An alternative eco-festival going against the 'green'
Mark Boyle was one of the speakers at the Uncivilization Festival where frank opinions were exchanged in bucolic surroundings.
Llangollen, Wales (CNN) -- There was a dark cloud over the sleepy Welsh town of Llangollen last month -- literally and metaphorically -- as a group of around 400 environmentalists camped out under swirling curtains of summer drizzle to debate the collapse of industrial society.
They were gathered for the first Uncivilzation Festival and loosely united under the banner of "The Dark Mountain Project", a British environmental group. Most were veteran campaigners, many with decades of experience in lobbying, marching and agitating for various ecological causes -- but now it seems they have lost faith.
"We have to face facts," co-organizer of the festival Paul Kingsnorth told CNN.

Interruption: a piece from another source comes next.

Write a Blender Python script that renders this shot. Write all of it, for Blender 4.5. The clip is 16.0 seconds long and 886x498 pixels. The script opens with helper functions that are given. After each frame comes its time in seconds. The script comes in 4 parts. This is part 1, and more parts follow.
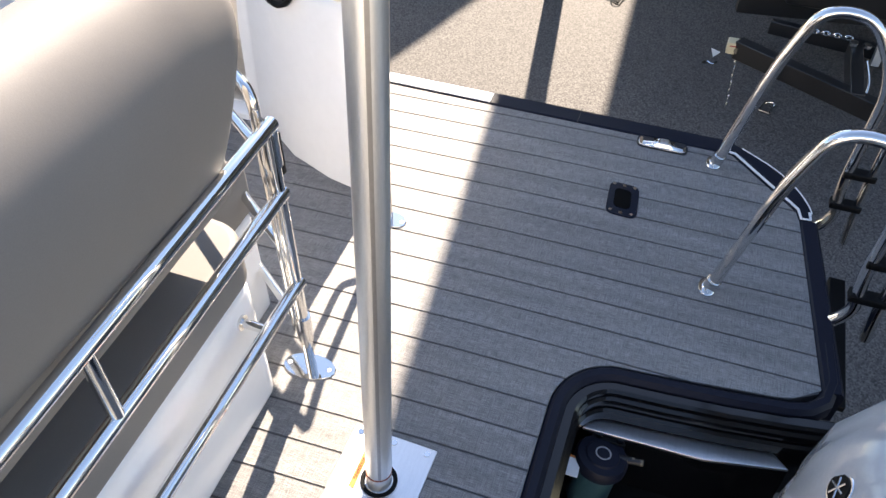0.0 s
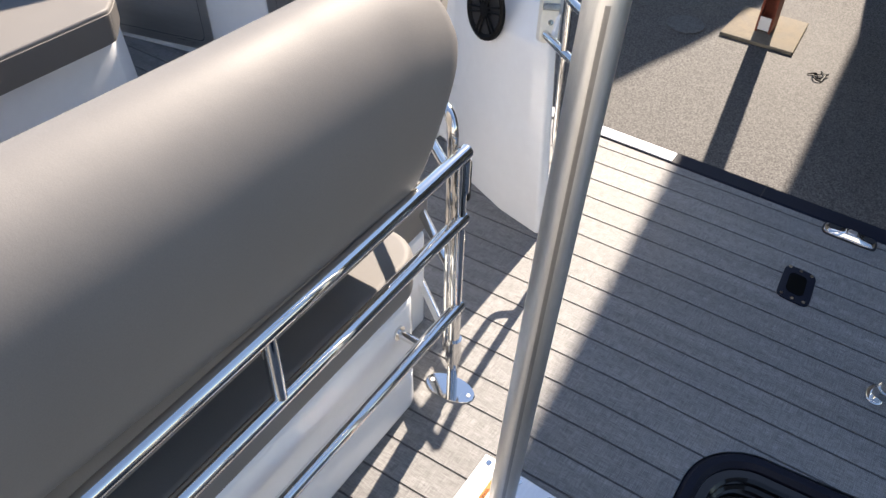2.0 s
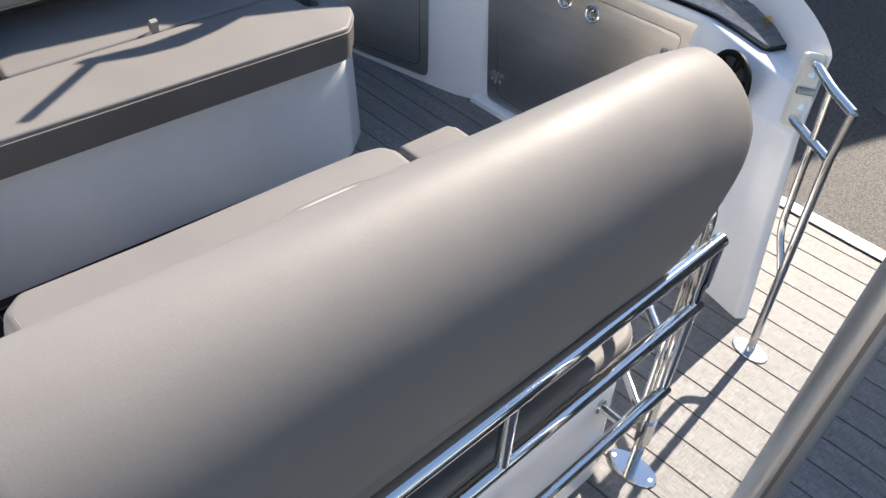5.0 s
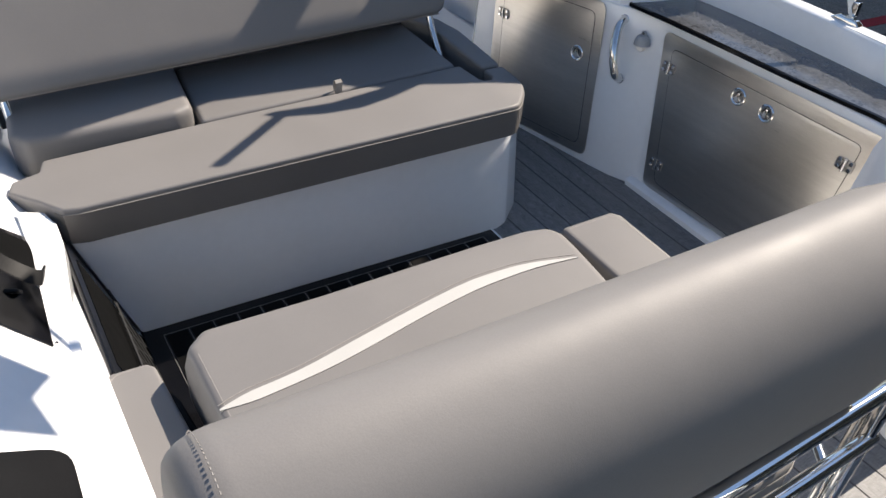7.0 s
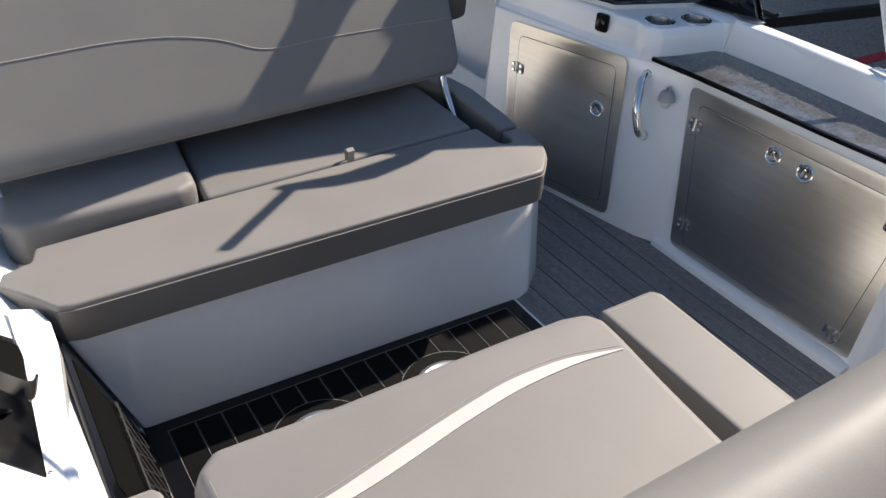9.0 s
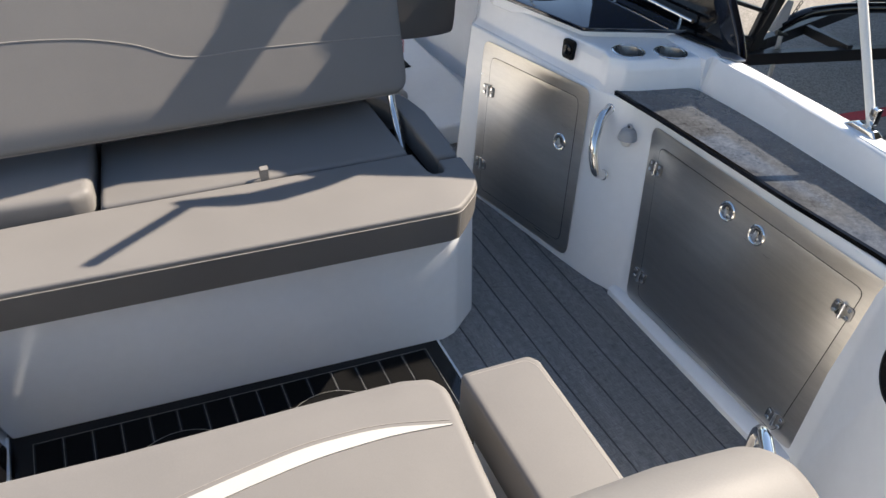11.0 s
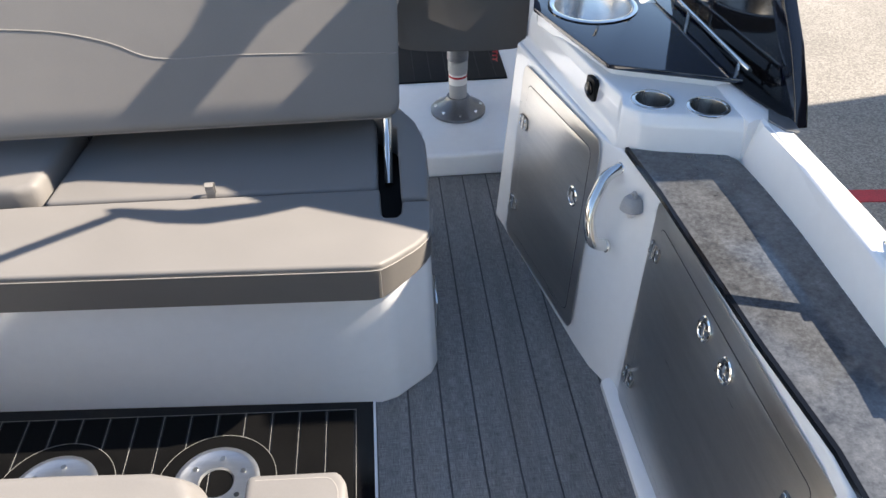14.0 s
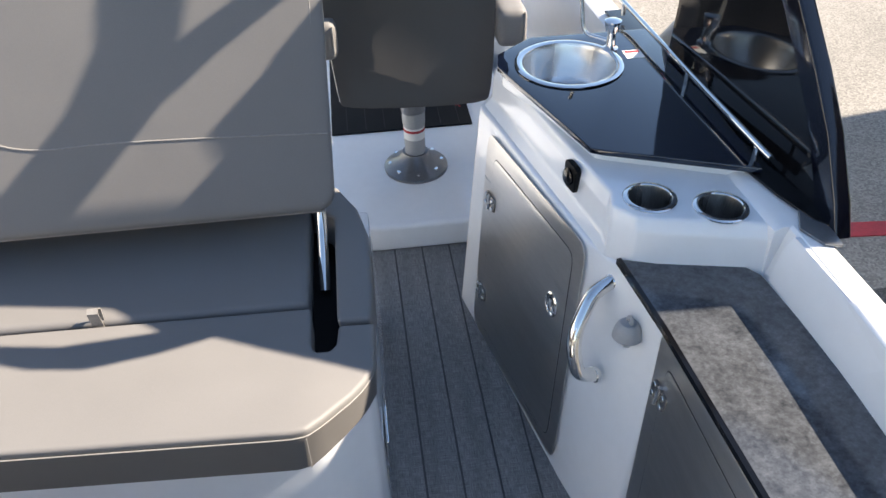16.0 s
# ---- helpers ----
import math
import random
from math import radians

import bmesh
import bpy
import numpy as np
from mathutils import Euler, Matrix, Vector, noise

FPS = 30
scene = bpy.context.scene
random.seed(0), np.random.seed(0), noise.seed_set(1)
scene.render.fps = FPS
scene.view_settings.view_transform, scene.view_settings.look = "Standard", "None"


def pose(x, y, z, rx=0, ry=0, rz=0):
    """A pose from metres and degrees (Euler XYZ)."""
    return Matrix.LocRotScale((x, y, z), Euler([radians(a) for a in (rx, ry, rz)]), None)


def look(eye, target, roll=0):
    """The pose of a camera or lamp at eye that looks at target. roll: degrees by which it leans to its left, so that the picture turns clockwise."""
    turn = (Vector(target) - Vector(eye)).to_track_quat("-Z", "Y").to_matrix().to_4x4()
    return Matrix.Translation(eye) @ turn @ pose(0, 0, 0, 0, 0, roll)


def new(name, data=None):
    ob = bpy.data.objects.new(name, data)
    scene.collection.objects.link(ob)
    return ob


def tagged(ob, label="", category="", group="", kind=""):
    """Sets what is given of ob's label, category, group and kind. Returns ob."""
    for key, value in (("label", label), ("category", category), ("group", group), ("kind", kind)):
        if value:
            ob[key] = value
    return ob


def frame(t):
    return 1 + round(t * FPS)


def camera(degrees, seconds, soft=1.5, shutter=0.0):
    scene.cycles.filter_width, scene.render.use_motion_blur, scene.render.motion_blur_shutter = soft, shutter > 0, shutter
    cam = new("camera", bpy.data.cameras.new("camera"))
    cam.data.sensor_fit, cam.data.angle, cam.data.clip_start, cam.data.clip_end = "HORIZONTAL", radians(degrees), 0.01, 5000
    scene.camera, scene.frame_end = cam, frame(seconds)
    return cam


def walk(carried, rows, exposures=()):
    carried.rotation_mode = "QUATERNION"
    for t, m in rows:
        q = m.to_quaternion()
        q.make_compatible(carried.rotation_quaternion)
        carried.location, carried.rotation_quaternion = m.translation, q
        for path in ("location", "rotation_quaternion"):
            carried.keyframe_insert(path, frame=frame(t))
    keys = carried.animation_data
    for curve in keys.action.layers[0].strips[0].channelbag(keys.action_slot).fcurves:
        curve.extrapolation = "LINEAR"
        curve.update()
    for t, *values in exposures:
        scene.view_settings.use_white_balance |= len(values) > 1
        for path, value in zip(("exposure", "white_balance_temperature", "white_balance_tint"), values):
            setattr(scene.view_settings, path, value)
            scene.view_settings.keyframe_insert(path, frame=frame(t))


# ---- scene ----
cam = camera(58.0, 16.0)
PATH = [
    (0, (0.085, 0.034, 1.806), (1.402, 0.485, 0.37), 0.5),
    (0.5, (0.089, 0.032, 1.809), (1.393, 0.556, 0.387), 0.5),
    (1, (0.077, 0.05, 1.817), (1.355, 0.662, 0.404), 1.2),
    (1.5, (0.063, 0.063, 1.831), (1.307, 0.783, 0.44), 1.3),
    (2, (0.044, 0.085, 1.836), (1.254, 0.873, 0.452), 1.4),
    (2.5, (0.024, 0.121, 1.836), (1.211, 0.958, 0.461), 2.0),
    (3, (0.021, 0.152, 1.842), (1.171, 1.022, 0.456), 2.9),
    (3.2, (0.012, 0.172, 1.856), (1.143, 1.056, 0.463), 3.5),
    (5.3, (-0.064, 0.368, 1.867), (0.969, 1.427, 0.521), 4.0),
    (5.5, (-0.078, 0.395, 1.882), (0.946, 1.466, 0.538), 4.6),
    (6, (-0.113, 0.409, 1.895), (0.833, 1.58, 0.578), 4.5),
    (6.5, (-0.145, 0.417, 1.915), (0.767, 1.652, 0.633), 4.3),
    (7, (-0.145, 0.423, 1.923), (0.733, 1.705, 0.664), 3.8),
    (7.5, (-0.142, 0.44, 1.936), (0.718, 1.754, 0.697), 3.6),
    (8, (-0.12, 0.481, 1.947), (0.751, 1.798, 0.719), 3.8),
    (8.5, (-0.104, 0.579, 1.943), (0.792, 1.9, 0.738), 4.4),
    (9, (-0.087, 0.664, 1.923), (0.82, 1.986, 0.727), 2.5),
    (9.2, (-0.052, 0.666, 1.925), (0.855, 1.992, 0.734), 2.1),
    (11.3, (0.656, 0.56, 1.906), (1.288, 2.021, 0.694), 1.9),
    (11.5, (0.734, 0.611, 1.897), (1.323, 2.071, 0.663), 1.6),
    (12, (0.891, 0.695, 1.893), (1.457, 2.159, 0.655), 2.4),
    (12.5, (1.019, 0.723, 1.89), (1.543, 2.2, 0.646), 2.0),
    (13, (1.238, 0.746, 1.883), (1.54, 2.269, 0.622), 2.4),
    (13.5, (1.44, 0.745, 1.884), (1.626, 2.3, 0.64), 1.1),
    (14, (1.529, 0.744, 1.885), (1.642, 2.309, 0.645), -1.3),
    (14.5, (1.566, 0.825, 1.87), (1.707, 2.387, 0.628), -1.3),
    (15, (1.58, 1.033, 1.867), (1.751, 2.582, 0.615), -1.2),
    (15.5, (1.59, 1.206, 1.852), (1.794, 2.747, 0.593), -0.8),
    (16, (1.658, 1.319, 1.841), (1.824, 2.87, 0.589), -1.8),
]
walk(cam, [(t, look(eye, target, roll)) for t, eye, target, roll in PATH], [(0.0, 1.92, 7850, 15), (1.0, 1.56, 7700, 15), (3.0, 1.26, 7300, 13), (5.5, 1.02, 7150, 12), (6.5, 0.74, 7150, 12), (9.0, 0.78, 7200, 12), (11.5, 1.10, 7400, 11), (12.5, 1.24, 7400, 11), (14.0, 1.50, 7400, 11), (16.0, 1.50, 7400, 11)])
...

"Mainstream environmentalism has failed over the last 40 years to have any real effect. It will not be able to stop the damage we are doing to the natural world over the timescale in which we have to act."
The Dark Mountain Project aims to unite people around the idea that mainstream environmentalism has lost touch with the natural world. It believes that the environmental movement has been co-opted by consumer capitalism and is obsessed with "greener" ways to maintain our standard of living.
"People talk in terms of us having 100 months to stop the worst effects of climate change, and we're just not going to do it," says Kingsnorth. "If we had 100 years, maybe.
"You can't on the one hand accept the science on climate change, and on the other expect to solve it all in eight years. It's not going to happen. Just look at the momentum of development around the world.
"Dark Mountain is where you come when you finally admit that to yourself."
--Paul Kingsnorth, Uncivilization Festival organizer
Billed as a gathering for people who have "stopped believing the stories our civilization tells itself", the Uncivilization Festival featured folk music, a free shop, where festival-goers could take and donate whatever they liked, art installations, a cinema, workshops, and lots of debate late into the night about what to do next.
Freeconomy advocate Mark Boyle described his experiment in living without money. Other speakers included Vinay Gupta, who advises governments, including the USA, on how to deal with disasters, and spiritual and environmental thinker Alastair McIntosh.
"The idea of Dark Mountain has been in development for a long time," says Kingsnorth.
"It was a reaction to what we increasingly saw as a false, over-optimistic, world view. "In many ways it was a hard place to get to: when you have campaigned on green issues your whole adult life you are very tied-up
with the idea that you can change things."
Kingsnorth, the author of books including "Real England", a polemic about the corporate takeover of English life -- which UK Prime Minister, David Cameron, quoted extensively from in a speech on localization -- felt that as a writer he wasn't addressing the issues in the right way any more.
"I began to think: 'what happens when you really start to believe the science?'" he says. "When you really start to accept how serious the situation is?"
As such, The Dark Mountain Project originally began as a group of writers and artists, but it has broadened as the ideas it discussed struck a chord amongst disillusioned British greens.
Already it has drawn fire from the "mainstream" ecological movement -- with Britain's most famous environmental journalist, George Monbiot, criticizing The Dark Mountain Project for disengaging with campaigning.
In fact, one of the most charged moments at the festival was a debate between Monbiot and festival co-organizer Dougald Hinde. Despite expecting a hostile reaction -- Monbiot joked about being the first sacrifice to the "cannibal Dark Mountain survivalist cult" -- both men garnered applause, as an open-minded audience tried to grapple with the complexity of the position that they found themselves in.
"George [Monbiot] builds a powerful case [for the power of campaigning] but I'm not sure he even believes what he says," says Kingsnorth. "It's not going to stop the momentum... It's just not good enough to say we need to 'build movements' when it's clear that's just not working.
"We're in a position where we're effectively campaigning against our own standard of living, and that's just not going to happen.
"It's a painful thing to say, but the big stuff can't be stopped now."
Despite this bleak position, Kingsnorth is adamant that those gathered at the Uncivilization festival are not just "giving up" as critics argue.
"Of course we're not saying stop campaigning despite what George [Monbiot] says," says Kingsnorth.
"We're saying: 'be realistic; based on what we know, what can we do?
"We still need to decarbonise the economy -- but we need to know why we're doing that. Yes, let's build windfarms, but we need to know why.
"We can't consume our way out of this, however 'green' that consumption is. We have to realize we can't maintain our western lifestyles."
Kingsnorth doesn't predict the imminent collapse of capitalism and some kind of Mad Max future -- at least not yet.
"We will see a stumbling decline in our capacity, based on the impact of climate change, extinction, loss of biodiversity and habitat destruction -- and we do need to prepare ourselves for that.